Sakarya’da tık yok! Hastane kapılarında, yatak kuyruklarında kıvranıyor, deli oluyoruz. Gencecik doktorların yaşadığı akıl almaz koşullara gık çıkarmıyoruz!

Hastane kapılarında yeterli ilgiyi görmeyince, doktora, hemşireye, ebeye; önüne gelene zorbalık gırla! Niye bu kadar gerginsin, yorgunsun demek yok!

Sakaryalı elbette önce kendini düşünsün. Yani; öyleyse Hastanene sahip çık!

                                                            **

SAÜ Tıp Fakültesi Hekim yetiştiren bir üniversite. Gidin binalarına bakın, bizim kimi Ortaokullarımız hekim yetiştiren SAÜ Tıp binasından daha mükemmel.

Hekim olacak O gençler ülkenin en zeki çocukları! Daha stajlarından itibaren, hastanelerde ne şartlar altında çalıştıklarını kimse anlamak istemez.

Onlar O günlerde bile susmak zorunda. Çünkü; oradan hekimlik alacaklar. Ki,   Hocaları da, tüm Hekimler de aynı yoğun çalışma temposunda tükeniyordur.
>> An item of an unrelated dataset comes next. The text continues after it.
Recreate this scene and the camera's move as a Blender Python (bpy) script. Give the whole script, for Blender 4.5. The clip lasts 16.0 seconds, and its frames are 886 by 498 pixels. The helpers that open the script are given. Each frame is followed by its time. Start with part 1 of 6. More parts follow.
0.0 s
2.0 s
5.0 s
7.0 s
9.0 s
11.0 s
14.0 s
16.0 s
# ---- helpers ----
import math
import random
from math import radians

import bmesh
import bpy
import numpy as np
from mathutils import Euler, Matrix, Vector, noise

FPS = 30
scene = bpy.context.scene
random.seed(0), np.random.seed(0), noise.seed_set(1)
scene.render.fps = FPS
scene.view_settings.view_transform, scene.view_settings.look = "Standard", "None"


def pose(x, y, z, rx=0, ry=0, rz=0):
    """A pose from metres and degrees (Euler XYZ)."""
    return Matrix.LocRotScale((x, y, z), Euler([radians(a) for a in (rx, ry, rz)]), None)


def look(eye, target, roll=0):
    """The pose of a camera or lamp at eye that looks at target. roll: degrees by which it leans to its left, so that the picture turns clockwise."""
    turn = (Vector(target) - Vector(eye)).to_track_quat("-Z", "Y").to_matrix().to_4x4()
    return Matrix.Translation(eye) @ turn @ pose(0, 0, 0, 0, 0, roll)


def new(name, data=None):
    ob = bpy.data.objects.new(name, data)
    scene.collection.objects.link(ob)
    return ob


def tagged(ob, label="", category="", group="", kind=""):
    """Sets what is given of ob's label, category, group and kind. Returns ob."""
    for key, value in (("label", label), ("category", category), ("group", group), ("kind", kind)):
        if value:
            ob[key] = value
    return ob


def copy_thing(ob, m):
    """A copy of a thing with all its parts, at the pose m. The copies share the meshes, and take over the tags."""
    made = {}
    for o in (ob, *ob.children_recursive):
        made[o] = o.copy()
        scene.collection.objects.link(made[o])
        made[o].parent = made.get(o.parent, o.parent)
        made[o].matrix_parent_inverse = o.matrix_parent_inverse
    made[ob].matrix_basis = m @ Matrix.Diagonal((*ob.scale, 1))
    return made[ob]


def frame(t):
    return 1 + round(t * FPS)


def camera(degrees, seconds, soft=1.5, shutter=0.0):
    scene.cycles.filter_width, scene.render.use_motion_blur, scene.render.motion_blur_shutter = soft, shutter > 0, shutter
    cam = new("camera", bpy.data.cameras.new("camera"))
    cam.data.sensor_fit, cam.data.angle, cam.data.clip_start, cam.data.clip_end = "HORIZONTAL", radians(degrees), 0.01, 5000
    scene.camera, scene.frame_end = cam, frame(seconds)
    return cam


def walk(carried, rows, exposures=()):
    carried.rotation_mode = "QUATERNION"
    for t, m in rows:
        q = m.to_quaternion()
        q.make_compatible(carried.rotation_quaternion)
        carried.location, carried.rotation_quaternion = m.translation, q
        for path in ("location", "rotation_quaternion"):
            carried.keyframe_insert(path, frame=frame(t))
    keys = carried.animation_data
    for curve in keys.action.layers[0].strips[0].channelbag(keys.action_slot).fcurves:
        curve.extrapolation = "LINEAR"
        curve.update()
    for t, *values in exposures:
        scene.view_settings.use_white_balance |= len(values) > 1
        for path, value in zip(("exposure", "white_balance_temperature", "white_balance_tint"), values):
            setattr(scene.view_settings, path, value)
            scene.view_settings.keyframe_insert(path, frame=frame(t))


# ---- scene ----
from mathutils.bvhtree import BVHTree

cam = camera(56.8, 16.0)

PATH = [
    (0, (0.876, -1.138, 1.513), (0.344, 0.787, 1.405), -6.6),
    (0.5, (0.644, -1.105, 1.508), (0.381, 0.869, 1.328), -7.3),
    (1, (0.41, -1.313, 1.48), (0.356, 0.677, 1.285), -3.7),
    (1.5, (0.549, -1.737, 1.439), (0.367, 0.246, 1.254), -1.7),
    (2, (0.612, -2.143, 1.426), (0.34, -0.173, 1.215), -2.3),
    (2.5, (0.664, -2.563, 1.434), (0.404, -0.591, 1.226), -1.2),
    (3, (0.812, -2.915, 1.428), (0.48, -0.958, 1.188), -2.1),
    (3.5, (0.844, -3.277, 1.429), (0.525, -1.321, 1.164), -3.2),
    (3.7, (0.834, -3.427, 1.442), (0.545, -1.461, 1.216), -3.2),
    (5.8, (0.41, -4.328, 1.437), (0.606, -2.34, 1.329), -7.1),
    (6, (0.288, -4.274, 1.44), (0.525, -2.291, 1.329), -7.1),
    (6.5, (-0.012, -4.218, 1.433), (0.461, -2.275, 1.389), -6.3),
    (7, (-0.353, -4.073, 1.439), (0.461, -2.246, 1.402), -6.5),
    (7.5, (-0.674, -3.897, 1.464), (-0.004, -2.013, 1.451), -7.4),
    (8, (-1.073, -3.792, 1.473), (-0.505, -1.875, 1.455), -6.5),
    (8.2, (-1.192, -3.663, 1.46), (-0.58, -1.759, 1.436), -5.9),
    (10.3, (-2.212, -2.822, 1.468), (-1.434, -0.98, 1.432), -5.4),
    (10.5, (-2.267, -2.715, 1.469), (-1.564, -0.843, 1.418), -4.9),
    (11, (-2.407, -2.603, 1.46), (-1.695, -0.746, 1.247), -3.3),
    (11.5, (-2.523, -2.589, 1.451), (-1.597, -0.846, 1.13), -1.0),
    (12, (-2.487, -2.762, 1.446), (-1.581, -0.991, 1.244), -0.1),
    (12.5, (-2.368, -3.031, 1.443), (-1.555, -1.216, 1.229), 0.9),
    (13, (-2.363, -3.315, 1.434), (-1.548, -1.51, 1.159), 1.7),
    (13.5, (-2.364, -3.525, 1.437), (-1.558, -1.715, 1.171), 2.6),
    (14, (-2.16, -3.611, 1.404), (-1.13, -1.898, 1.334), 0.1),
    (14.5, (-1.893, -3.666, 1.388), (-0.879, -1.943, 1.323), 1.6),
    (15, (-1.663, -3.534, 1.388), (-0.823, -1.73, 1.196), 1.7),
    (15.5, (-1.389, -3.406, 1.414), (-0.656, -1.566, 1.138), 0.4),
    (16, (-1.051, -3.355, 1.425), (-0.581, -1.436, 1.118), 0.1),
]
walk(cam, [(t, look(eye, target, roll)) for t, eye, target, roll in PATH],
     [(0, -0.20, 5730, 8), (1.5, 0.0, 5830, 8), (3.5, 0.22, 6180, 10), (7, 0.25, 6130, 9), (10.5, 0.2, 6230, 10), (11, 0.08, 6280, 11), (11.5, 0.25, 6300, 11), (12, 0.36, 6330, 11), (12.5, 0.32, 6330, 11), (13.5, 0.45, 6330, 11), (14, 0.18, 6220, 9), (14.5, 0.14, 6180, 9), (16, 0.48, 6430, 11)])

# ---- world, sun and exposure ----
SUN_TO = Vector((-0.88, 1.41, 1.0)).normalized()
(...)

                                                             **

Ülkenin en zeki gençleri iyi bir gelecek için Tıp Fakültelerini seçerler. Öyle mi ?

2 hafta önce sosyal medyada, “ Sınavım var, uykusuzum ve hazır değilim. Ama güne o kadar güzel başladım ki!” yazan hekimlik öğrencisi neden canına kıyar?  

Doktor bir hafta önce oğlunun doğum günü için Batman’dan İzmir’e gitmiş. Eşi de ikinci çocuğa hamile. Ya, bu doktor neden, nasıl canına kıyar?

Akıl alır gibi değil; mesleğine aşık 28 yaşında genç bir kadın kendisini neden, nasıl dokuzuncu kattan atar?

SAÜ Tıp Fakültesi’nden utanması gereken ben değilim Sakarya! O Fakülteyi bir seçim öncesi görkemli törenlerle açan Milletvekillerimize her gün Siz sorun!